— Start of SUPPLIED INFORMATION —
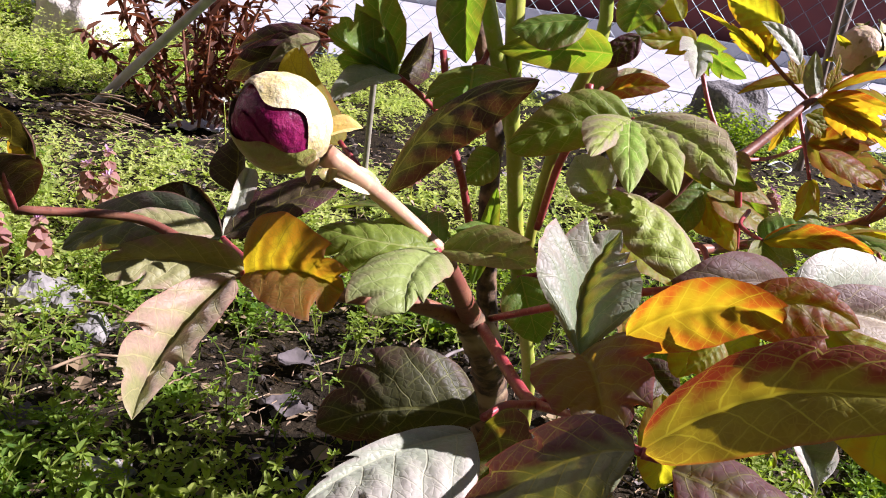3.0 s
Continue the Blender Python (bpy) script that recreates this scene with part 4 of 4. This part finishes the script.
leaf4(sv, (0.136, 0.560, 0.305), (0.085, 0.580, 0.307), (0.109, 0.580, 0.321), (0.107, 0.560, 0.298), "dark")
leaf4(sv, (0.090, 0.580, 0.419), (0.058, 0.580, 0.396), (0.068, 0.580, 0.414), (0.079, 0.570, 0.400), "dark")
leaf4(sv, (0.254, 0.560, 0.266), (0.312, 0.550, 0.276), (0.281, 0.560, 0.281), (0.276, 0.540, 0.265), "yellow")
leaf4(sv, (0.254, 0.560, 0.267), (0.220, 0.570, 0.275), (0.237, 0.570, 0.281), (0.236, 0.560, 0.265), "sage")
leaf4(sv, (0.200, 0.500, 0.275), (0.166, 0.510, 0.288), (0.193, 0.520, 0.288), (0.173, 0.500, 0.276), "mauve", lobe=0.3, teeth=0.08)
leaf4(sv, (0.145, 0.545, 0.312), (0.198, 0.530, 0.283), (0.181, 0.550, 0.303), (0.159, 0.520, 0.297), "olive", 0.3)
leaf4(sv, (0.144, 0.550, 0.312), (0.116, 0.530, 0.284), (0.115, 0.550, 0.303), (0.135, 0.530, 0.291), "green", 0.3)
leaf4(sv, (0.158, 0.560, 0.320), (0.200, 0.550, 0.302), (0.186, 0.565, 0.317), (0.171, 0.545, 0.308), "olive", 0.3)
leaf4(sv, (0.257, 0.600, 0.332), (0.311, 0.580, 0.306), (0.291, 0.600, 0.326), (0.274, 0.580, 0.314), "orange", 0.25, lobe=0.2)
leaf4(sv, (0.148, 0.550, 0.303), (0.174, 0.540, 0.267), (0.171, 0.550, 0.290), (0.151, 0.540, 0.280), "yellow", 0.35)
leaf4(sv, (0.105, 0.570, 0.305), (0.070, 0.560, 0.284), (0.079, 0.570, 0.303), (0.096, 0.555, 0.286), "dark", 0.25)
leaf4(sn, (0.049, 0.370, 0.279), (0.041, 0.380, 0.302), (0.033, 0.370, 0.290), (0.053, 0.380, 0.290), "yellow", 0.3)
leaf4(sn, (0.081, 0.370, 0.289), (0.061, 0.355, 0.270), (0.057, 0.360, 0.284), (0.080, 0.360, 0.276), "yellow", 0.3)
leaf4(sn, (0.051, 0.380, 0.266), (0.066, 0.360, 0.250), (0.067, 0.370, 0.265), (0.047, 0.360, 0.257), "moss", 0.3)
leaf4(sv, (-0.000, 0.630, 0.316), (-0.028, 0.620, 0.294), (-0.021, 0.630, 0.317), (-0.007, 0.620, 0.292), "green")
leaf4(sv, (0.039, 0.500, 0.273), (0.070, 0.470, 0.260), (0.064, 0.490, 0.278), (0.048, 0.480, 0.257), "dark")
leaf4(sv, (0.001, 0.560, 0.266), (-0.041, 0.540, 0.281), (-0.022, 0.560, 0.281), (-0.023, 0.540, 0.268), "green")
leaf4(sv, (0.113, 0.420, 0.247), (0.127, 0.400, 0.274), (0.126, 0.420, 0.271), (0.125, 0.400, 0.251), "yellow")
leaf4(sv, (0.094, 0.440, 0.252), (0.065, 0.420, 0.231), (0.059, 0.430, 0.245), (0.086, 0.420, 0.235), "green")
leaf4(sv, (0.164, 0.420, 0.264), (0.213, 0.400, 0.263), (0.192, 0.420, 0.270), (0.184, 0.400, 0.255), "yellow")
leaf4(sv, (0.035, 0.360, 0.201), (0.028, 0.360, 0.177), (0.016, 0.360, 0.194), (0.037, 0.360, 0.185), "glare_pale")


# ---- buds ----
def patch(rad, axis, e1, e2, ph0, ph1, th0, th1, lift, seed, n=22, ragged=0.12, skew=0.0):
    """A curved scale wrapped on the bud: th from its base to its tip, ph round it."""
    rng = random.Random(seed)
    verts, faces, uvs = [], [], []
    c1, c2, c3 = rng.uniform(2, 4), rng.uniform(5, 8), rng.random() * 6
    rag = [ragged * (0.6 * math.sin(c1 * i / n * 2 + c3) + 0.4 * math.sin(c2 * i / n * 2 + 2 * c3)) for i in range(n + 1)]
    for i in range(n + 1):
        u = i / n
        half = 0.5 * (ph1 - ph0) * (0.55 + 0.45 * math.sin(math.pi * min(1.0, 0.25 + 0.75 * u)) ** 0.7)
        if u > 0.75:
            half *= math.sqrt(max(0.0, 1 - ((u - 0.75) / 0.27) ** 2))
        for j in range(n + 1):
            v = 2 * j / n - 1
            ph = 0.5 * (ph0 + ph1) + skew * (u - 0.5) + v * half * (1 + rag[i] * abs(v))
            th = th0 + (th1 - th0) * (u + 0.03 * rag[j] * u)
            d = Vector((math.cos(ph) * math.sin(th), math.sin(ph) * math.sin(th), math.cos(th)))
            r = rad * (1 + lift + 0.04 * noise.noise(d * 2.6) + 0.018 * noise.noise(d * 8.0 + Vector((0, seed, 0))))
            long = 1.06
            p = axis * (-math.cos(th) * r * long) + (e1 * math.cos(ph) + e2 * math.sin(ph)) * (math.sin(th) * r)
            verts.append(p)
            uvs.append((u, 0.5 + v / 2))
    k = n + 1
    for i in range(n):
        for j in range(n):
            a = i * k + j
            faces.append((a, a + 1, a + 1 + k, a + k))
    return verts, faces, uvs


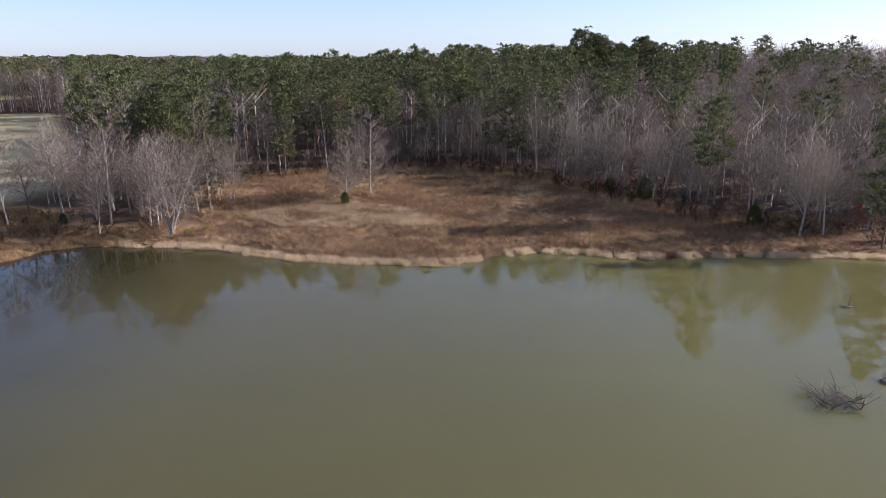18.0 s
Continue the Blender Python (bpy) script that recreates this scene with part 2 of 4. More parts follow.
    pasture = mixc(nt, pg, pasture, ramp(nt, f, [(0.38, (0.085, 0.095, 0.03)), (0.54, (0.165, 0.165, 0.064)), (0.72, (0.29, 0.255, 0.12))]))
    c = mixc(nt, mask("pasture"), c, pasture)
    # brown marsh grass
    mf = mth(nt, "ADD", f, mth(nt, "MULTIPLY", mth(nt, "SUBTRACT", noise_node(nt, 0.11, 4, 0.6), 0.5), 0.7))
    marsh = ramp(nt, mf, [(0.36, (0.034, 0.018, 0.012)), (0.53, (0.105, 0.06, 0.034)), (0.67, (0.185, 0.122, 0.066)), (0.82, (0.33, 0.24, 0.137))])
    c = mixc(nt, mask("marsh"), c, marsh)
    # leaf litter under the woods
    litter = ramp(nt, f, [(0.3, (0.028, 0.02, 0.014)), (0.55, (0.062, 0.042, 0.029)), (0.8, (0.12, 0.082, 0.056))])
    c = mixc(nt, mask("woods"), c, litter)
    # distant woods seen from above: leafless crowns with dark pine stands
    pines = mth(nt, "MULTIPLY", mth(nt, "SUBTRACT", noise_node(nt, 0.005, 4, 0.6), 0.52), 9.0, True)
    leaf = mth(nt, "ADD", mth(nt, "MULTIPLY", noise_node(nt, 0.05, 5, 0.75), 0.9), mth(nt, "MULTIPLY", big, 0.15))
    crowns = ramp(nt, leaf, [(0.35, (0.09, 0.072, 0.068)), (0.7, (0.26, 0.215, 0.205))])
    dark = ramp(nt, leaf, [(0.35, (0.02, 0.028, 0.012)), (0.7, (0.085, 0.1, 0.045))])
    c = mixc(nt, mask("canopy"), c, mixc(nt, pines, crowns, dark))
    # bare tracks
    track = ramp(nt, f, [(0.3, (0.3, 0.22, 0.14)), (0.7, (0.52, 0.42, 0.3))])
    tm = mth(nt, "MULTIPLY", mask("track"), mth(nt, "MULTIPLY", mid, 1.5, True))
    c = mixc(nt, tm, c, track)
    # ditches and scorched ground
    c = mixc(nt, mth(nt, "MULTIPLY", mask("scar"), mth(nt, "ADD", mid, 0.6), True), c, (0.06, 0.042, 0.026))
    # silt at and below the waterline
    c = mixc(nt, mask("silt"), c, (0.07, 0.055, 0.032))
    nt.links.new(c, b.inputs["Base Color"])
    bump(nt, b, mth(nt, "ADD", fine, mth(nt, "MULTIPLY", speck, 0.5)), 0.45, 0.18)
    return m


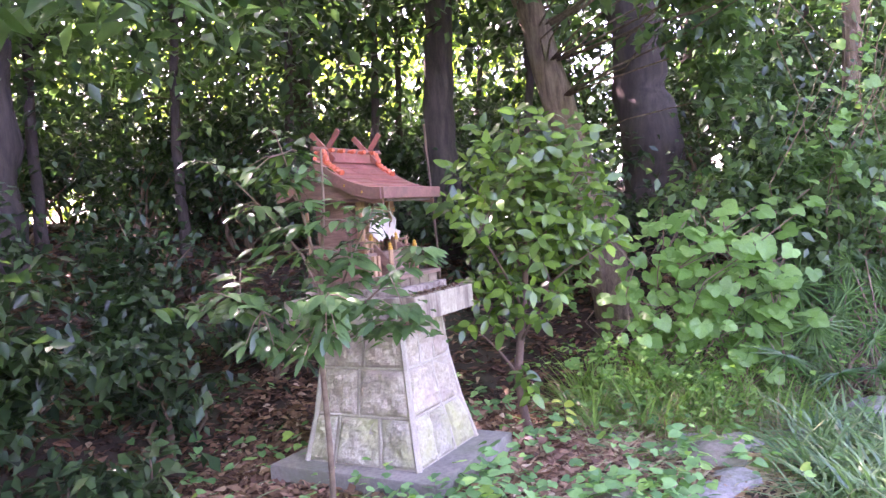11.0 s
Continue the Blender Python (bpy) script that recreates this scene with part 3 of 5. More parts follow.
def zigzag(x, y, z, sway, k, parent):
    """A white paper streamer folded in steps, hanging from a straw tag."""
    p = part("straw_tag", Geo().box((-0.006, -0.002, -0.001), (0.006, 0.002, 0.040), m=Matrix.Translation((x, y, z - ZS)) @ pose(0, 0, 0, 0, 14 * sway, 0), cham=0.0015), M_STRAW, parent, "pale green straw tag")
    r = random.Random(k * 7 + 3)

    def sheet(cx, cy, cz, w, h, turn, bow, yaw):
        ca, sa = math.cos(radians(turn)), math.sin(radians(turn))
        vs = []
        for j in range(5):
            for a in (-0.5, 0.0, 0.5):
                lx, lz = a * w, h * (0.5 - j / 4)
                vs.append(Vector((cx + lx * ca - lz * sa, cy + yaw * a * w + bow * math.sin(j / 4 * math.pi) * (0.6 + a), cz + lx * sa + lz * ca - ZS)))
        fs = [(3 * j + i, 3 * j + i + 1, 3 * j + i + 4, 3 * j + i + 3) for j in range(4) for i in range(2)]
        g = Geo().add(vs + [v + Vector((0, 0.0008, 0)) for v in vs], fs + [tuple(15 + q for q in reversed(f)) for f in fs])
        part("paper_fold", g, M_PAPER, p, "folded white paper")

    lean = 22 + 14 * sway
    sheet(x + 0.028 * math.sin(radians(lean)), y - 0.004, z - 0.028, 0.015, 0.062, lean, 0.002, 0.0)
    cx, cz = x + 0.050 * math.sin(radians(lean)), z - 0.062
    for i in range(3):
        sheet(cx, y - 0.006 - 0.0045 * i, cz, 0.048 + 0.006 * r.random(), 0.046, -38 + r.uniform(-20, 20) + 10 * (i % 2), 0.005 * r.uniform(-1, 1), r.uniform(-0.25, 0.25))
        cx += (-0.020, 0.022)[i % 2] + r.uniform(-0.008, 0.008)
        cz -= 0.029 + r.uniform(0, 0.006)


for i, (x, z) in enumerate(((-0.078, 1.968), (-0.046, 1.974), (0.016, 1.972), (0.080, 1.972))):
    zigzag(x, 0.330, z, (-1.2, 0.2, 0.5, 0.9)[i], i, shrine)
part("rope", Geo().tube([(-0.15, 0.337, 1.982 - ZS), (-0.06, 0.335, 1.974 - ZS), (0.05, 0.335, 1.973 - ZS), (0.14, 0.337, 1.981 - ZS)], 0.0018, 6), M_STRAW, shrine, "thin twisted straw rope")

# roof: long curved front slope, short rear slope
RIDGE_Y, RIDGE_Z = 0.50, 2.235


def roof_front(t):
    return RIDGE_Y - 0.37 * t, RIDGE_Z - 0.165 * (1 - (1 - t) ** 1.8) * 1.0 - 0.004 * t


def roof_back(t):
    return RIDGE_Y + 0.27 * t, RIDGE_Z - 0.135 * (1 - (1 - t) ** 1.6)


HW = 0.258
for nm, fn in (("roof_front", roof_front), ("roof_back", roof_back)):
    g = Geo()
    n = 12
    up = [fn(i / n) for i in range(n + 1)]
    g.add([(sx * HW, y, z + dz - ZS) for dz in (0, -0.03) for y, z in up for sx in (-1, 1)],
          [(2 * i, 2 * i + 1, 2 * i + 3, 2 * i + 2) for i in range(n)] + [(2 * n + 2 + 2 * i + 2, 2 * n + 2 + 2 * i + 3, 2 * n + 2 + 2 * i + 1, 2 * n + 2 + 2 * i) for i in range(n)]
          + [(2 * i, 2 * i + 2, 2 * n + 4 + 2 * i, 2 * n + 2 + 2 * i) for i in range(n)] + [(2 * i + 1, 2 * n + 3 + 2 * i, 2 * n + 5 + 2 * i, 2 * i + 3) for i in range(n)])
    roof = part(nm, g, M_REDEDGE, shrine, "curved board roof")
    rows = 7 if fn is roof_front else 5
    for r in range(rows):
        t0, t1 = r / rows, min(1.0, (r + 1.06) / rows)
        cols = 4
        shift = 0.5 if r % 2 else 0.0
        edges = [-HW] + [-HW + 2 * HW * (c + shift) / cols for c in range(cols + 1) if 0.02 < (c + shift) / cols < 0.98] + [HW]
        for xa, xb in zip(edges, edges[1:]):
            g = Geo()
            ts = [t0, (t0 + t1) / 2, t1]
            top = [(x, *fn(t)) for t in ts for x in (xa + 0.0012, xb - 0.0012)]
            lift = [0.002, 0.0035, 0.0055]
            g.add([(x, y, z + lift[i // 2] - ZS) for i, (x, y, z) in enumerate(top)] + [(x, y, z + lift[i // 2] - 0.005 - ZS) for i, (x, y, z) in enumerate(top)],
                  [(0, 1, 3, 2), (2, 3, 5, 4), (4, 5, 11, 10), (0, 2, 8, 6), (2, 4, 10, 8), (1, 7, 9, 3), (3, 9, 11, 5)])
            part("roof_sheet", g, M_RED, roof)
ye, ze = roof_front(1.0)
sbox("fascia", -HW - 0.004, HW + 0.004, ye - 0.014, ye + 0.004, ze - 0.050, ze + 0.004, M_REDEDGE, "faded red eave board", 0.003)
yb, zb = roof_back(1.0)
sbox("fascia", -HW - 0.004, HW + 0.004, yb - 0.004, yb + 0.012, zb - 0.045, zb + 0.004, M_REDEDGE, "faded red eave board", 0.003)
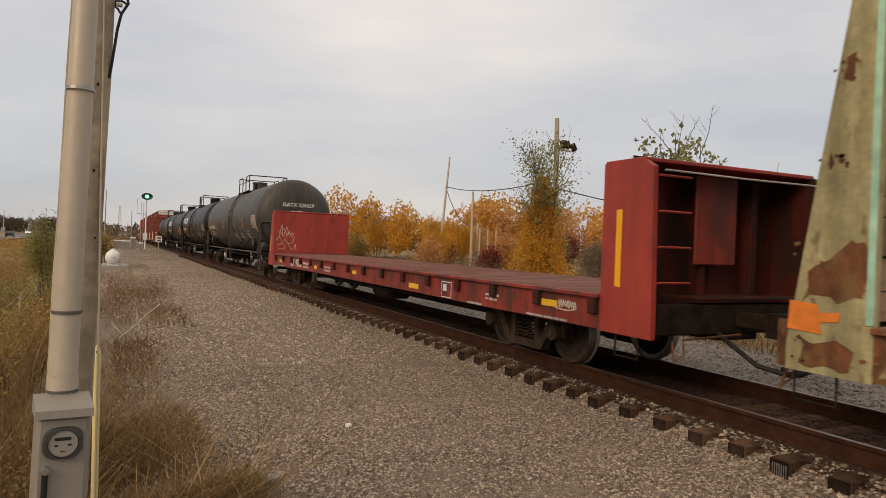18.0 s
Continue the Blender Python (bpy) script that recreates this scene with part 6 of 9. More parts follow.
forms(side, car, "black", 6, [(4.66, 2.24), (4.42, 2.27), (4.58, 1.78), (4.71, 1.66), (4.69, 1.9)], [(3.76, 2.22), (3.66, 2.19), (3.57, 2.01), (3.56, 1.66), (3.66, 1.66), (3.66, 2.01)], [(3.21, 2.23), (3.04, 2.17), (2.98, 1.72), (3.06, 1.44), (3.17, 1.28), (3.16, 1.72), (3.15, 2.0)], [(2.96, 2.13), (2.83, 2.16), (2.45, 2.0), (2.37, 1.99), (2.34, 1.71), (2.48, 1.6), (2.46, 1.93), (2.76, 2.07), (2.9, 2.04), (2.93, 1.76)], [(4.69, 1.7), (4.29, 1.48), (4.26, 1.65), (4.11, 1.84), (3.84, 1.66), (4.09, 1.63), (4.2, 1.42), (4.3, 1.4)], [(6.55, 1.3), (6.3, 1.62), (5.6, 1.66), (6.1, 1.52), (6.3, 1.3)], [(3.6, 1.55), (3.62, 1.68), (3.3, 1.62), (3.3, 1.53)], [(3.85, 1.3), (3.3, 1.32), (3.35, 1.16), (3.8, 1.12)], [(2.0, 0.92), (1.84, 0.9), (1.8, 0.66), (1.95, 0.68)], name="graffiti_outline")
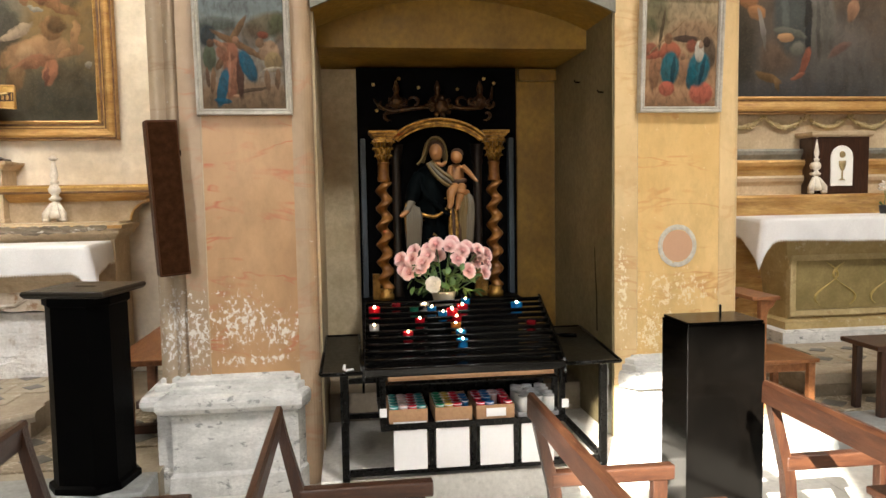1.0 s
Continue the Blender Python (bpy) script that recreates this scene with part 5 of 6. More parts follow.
— End of SUPPLIED INFORMATION —
[TO DO]
Repeat nothing but the lines from the one containing "9. More parts follow." through the end of the entries, exactly, and skip the pictures.

[THE REPLY]
Continue the Blender Python (bpy) script that recreates this scene with part 6 of 9. More parts follow.
forms(side, car, "black", 6, [(4.66, 2.24), (4.42, 2.27), (4.58, 1.78), (4.71, 1.66), (4.69, 1.9)], [(3.76, 2.22), (3.66, 2.19), (3.57, 2.01), (3.56, 1.66), (3.66, 1.66), (3.66, 2.01)], [(3.21, 2.23), (3.04, 2.17), (2.98, 1.72), (3.06, 1.44), (3.17, 1.28), (3.16, 1.72), (3.15, 2.0)], [(2.96, 2.13), (2.83, 2.16), (2.45, 2.0), (2.37, 1.99), (2.34, 1.71), (2.48, 1.6), (2.46, 1.93), (2.76, 2.07), (2.9, 2.04), (2.93, 1.76)], [(4.69, 1.7), (4.29, 1.48), (4.26, 1.65), (4.11, 1.84), (3.84, 1.66), (4.09, 1.63), (4.2, 1.42), (4.3, 1.4)], [(6.55, 1.3), (6.3, 1.62), (5.6, 1.66), (6.1, 1.52), (6.3, 1.3)], [(3.6, 1.55), (3.62, 1.68), (3.3, 1.62), (3.3, 1.53)], [(3.85, 1.3), (3.3, 1.32), (3.35, 1.16), (3.8, 1.12)], [(2.0, 0.92), (1.84, 0.9), (1.8, 0.66), (1.95, 0.68)], name="graffiti_outline")
1.0 s
Continue the Blender Python (bpy) script that recreates this scene with part 5 of 6. More parts follow.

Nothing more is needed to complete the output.